## THE DATA
◆ ◆ ◆ ◆ ◆

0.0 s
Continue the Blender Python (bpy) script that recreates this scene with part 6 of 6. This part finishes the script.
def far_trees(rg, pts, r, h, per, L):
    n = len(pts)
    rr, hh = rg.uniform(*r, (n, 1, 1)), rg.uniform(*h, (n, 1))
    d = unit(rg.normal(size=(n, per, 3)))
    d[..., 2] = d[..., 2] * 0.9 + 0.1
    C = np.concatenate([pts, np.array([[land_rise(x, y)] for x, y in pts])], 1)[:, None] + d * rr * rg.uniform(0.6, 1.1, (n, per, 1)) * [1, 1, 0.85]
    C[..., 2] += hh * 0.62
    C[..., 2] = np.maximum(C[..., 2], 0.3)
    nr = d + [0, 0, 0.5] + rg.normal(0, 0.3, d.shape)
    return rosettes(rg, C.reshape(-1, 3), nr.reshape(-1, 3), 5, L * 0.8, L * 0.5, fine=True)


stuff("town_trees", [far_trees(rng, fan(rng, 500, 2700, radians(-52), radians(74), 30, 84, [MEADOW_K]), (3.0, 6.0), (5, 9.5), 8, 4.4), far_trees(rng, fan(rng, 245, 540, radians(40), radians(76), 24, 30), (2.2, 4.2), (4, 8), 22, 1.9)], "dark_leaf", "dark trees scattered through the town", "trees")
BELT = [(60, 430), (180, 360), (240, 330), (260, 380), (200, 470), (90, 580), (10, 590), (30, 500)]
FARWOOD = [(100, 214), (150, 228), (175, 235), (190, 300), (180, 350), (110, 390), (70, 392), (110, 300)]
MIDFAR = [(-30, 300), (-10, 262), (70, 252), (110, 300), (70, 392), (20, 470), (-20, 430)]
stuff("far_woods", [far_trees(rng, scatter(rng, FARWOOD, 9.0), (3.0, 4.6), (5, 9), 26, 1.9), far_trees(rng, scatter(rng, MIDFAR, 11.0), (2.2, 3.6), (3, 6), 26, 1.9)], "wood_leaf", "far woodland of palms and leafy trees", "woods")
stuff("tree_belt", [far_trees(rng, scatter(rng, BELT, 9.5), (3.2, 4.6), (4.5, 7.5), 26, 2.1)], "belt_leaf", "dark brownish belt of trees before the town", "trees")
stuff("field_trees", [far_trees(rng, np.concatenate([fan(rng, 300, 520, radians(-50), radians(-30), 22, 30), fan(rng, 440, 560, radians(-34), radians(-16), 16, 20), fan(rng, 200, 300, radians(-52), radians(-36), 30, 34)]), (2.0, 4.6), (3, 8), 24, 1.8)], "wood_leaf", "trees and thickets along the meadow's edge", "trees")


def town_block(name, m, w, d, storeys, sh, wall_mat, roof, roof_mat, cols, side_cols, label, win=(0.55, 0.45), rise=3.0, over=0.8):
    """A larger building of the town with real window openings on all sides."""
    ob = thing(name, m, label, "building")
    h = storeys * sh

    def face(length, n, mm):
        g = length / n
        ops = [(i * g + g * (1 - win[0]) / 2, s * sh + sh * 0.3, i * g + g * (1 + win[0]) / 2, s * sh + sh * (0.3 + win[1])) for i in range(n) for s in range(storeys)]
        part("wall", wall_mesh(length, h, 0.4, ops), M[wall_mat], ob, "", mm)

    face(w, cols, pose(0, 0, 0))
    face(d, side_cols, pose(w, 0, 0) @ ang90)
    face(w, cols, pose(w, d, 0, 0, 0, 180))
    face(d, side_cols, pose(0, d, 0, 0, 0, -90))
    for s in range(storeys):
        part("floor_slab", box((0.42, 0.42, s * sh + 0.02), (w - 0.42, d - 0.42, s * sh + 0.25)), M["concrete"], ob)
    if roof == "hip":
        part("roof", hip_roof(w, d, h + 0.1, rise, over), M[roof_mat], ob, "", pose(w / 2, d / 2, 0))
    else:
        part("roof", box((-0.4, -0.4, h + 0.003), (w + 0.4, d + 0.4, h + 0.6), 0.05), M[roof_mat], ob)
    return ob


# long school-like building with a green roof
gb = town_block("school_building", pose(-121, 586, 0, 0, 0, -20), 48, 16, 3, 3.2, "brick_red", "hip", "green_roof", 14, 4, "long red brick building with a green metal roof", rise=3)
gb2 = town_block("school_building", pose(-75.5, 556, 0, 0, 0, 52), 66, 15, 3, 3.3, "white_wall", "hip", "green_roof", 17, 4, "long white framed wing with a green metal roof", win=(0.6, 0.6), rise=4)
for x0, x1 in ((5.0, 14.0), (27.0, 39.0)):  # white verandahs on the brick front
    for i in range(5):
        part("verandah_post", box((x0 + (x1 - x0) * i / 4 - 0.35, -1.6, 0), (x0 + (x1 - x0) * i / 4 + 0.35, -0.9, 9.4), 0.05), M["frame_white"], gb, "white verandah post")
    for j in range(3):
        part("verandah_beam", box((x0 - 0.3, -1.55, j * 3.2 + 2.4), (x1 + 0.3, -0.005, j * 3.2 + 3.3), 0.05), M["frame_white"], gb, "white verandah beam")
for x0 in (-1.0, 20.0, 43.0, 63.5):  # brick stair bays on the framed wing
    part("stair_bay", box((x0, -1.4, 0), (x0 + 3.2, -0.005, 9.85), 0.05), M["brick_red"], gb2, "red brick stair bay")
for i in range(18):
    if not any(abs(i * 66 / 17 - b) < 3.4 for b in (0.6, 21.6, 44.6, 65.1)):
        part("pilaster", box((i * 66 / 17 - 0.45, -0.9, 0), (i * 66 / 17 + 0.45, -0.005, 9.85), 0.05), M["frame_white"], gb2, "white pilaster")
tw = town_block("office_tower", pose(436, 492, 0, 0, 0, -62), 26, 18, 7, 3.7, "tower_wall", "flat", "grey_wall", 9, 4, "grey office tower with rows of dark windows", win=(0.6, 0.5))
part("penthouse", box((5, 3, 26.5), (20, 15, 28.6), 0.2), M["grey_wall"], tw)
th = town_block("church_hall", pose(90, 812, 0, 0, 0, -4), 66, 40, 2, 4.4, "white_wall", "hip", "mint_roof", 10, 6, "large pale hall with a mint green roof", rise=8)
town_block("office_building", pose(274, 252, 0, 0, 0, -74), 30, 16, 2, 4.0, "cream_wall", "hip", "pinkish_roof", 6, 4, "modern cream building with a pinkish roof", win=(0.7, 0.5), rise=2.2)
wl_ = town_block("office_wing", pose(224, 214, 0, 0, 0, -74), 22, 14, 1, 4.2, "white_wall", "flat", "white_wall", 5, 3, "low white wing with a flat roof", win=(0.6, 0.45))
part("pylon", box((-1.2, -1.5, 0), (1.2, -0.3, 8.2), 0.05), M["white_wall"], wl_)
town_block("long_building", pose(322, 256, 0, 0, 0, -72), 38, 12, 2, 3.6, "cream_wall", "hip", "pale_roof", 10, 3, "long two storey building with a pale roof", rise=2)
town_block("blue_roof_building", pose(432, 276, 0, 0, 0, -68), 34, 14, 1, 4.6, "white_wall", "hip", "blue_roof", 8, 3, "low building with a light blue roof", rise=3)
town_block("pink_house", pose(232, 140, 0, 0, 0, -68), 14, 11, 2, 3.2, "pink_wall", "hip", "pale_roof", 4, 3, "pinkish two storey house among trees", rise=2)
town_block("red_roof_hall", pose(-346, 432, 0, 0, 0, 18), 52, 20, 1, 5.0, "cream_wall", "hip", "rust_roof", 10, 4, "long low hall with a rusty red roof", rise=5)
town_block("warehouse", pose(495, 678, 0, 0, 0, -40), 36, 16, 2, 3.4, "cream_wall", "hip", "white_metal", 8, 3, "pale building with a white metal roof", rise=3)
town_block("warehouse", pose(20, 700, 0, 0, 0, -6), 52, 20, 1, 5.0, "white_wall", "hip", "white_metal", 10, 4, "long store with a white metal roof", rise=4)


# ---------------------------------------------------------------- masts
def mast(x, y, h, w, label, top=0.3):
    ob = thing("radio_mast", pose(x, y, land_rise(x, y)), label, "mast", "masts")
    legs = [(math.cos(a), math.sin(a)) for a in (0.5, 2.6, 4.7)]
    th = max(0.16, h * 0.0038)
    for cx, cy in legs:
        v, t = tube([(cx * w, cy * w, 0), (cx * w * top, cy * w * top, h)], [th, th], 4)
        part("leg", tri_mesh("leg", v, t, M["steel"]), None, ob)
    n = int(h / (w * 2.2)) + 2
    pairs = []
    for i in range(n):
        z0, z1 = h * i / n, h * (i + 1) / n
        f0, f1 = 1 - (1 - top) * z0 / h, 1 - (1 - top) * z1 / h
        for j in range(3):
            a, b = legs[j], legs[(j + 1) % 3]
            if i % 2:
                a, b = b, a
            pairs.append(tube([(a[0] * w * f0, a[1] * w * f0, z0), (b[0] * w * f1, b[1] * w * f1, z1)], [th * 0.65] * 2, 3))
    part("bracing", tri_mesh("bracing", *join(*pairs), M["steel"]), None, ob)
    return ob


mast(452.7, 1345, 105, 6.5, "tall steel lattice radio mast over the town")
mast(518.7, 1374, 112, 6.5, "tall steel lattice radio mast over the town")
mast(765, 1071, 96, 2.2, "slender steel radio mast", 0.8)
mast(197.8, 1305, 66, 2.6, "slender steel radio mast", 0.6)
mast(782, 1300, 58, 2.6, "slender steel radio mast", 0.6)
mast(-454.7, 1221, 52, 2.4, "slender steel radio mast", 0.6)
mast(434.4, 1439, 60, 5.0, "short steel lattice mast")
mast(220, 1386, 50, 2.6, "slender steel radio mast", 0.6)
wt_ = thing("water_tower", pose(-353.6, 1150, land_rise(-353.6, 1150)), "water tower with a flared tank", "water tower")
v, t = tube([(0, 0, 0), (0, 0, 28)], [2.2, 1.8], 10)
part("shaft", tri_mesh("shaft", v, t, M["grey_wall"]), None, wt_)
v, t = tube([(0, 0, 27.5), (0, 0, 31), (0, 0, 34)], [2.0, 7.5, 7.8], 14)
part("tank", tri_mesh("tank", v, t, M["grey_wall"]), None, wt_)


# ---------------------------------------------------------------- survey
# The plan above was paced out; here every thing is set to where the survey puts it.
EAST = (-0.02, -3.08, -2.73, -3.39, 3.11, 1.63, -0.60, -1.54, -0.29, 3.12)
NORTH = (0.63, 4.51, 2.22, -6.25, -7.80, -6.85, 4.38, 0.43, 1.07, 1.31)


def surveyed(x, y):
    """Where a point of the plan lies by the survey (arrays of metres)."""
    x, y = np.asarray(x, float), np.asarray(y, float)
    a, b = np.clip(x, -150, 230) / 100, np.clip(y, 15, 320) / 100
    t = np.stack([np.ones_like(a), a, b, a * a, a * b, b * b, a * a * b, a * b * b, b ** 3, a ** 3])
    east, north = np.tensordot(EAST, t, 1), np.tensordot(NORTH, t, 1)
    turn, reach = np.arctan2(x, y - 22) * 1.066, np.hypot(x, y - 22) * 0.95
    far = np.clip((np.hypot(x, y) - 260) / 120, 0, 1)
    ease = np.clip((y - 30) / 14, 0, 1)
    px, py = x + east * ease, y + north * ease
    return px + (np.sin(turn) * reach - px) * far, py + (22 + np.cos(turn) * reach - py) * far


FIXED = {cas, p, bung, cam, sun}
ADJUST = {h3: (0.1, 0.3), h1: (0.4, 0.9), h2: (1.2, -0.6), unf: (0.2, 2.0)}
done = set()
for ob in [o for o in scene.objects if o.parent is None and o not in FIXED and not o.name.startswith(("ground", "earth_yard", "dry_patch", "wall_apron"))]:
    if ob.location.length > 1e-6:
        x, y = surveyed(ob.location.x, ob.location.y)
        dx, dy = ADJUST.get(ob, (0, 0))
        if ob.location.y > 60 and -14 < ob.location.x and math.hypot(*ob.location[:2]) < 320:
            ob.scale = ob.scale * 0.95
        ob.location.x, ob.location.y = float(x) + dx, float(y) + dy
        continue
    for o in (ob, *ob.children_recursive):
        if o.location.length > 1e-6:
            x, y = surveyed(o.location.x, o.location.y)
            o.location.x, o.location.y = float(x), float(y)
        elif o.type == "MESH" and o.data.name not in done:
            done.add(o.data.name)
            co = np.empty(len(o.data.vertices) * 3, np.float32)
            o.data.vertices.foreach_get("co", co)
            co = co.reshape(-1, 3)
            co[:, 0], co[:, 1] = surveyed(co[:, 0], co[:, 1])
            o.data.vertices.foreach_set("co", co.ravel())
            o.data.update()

◆ ◆ ◆ ◆ ◆

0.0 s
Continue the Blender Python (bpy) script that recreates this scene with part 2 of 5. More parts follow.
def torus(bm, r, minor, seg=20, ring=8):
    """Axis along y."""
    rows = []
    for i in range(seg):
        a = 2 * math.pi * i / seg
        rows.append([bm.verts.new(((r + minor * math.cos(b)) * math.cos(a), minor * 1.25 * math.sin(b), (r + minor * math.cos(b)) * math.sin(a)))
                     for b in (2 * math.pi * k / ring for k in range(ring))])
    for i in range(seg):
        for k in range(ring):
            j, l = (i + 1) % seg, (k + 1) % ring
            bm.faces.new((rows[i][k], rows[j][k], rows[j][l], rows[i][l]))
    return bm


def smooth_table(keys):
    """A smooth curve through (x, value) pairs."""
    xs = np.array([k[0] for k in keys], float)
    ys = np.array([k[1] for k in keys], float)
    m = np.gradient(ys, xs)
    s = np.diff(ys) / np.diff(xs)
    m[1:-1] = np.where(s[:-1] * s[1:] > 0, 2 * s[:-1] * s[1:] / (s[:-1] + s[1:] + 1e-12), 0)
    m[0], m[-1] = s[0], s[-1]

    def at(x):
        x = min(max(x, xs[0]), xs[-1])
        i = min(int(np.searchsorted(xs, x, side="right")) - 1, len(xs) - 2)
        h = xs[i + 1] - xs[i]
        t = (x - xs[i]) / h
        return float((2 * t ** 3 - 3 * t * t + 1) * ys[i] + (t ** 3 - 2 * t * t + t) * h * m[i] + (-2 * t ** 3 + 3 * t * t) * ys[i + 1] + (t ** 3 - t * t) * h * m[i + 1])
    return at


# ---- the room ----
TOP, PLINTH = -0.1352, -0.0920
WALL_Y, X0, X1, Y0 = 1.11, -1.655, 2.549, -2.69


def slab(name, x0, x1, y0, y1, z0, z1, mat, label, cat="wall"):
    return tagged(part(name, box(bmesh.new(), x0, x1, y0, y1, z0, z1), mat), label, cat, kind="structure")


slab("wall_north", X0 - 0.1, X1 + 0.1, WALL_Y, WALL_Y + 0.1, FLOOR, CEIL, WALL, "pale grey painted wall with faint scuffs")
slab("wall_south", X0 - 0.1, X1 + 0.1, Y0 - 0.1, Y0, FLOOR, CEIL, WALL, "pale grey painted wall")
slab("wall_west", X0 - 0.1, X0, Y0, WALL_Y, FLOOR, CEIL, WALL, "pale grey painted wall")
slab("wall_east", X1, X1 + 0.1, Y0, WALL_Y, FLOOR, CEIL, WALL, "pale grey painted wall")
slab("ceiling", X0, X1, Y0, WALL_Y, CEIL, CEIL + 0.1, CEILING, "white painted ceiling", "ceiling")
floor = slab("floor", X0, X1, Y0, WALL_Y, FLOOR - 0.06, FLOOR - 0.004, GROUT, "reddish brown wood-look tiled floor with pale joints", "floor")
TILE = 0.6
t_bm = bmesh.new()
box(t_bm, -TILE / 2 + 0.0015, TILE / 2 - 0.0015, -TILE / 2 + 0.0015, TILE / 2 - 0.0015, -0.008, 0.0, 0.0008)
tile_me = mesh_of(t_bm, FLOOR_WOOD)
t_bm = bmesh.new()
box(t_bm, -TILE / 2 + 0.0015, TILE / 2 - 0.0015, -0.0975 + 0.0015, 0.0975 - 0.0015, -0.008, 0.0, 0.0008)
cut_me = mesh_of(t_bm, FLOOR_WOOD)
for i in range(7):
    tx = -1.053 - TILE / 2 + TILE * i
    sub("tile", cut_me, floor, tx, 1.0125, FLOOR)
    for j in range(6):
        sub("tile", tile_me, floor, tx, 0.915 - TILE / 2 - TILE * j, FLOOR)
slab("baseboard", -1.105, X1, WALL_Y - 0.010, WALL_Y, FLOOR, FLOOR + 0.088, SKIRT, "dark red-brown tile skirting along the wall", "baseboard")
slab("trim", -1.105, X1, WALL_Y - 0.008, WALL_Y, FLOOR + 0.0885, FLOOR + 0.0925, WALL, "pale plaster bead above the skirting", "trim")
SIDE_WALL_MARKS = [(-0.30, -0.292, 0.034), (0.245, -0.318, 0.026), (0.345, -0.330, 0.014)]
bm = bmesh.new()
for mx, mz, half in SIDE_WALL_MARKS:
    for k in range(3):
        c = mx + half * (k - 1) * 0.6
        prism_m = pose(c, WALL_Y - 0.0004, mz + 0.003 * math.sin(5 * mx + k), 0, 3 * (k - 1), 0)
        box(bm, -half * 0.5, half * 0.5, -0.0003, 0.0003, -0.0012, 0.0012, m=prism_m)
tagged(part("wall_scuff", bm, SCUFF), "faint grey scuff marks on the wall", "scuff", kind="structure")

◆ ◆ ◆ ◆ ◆

## EXERCISE GOAL
Return verbatim the lines that run from the line containing "finishes the script." through the line containing "and thickets along", inclusive.

## EXERCISE RESPONSE
Continue the Blender Python (bpy) script that recreates this scene with part 6 of 6. This part finishes the script.
def far_trees(rg, pts, r, h, per, L):
    n = len(pts)
    rr, hh = rg.uniform(*r, (n, 1, 1)), rg.uniform(*h, (n, 1))
    d = unit(rg.normal(size=(n, per, 3)))
    d[..., 2] = d[..., 2] * 0.9 + 0.1
    C = np.concatenate([pts, np.array([[land_rise(x, y)] for x, y in pts])], 1)[:, None] + d * rr * rg.uniform(0.6, 1.1, (n, per, 1)) * [1, 1, 0.85]
    C[..., 2] += hh * 0.62
    C[..., 2] = np.maximum(C[..., 2], 0.3)
    nr = d + [0, 0, 0.5] + rg.normal(0, 0.3, d.shape)
    return rosettes(rg, C.reshape(-1, 3), nr.reshape(-1, 3), 5, L * 0.8, L * 0.5, fine=True)


stuff("town_trees", [far_trees(rng, fan(rng, 500, 2700, radians(-52), radians(74), 30, 84, [MEADOW_K]), (3.0, 6.0), (5, 9.5), 8, 4.4), far_trees(rng, fan(rng, 245, 540, radians(40), radians(76), 24, 30), (2.2, 4.2), (4, 8), 22, 1.9)], "dark_leaf", "dark trees scattered through the town", "trees")
BELT = [(60, 430), (180, 360), (240, 330), (260, 380), (200, 470), (90, 580), (10, 590), (30, 500)]
FARWOOD = [(100, 214), (150, 228), (175, 235), (190, 300), (180, 350), (110, 390), (70, 392), (110, 300)]
MIDFAR = [(-30, 300), (-10, 262), (70, 252), (110, 300), (70, 392), (20, 470), (-20, 430)]
stuff("far_woods", [far_trees(rng, scatter(rng, FARWOOD, 9.0), (3.0, 4.6), (5, 9), 26, 1.9), far_trees(rng, scatter(rng, MIDFAR, 11.0), (2.2, 3.6), (3, 6), 26, 1.9)], "wood_leaf", "far woodland of palms and leafy trees", "woods")
stuff("tree_belt", [far_trees(rng, scatter(rng, BELT, 9.5), (3.2, 4.6), (4.5, 7.5), 26, 2.1)], "belt_leaf", "dark brownish belt of trees before the town", "trees")
stuff("field_trees", [far_trees(rng, np.concatenate([fan(rng, 300, 520, radians(-50), radians(-30), 22, 30), fan(rng, 440, 560, radians(-34), radians(-16), 16, 20), fan(rng, 200, 300, radians(-52), radians(-36), 30, 34)]), (2.0, 4.6), (3, 8), 24, 1.8)], "wood_leaf", "trees and thickets along the meadow's edge", "trees")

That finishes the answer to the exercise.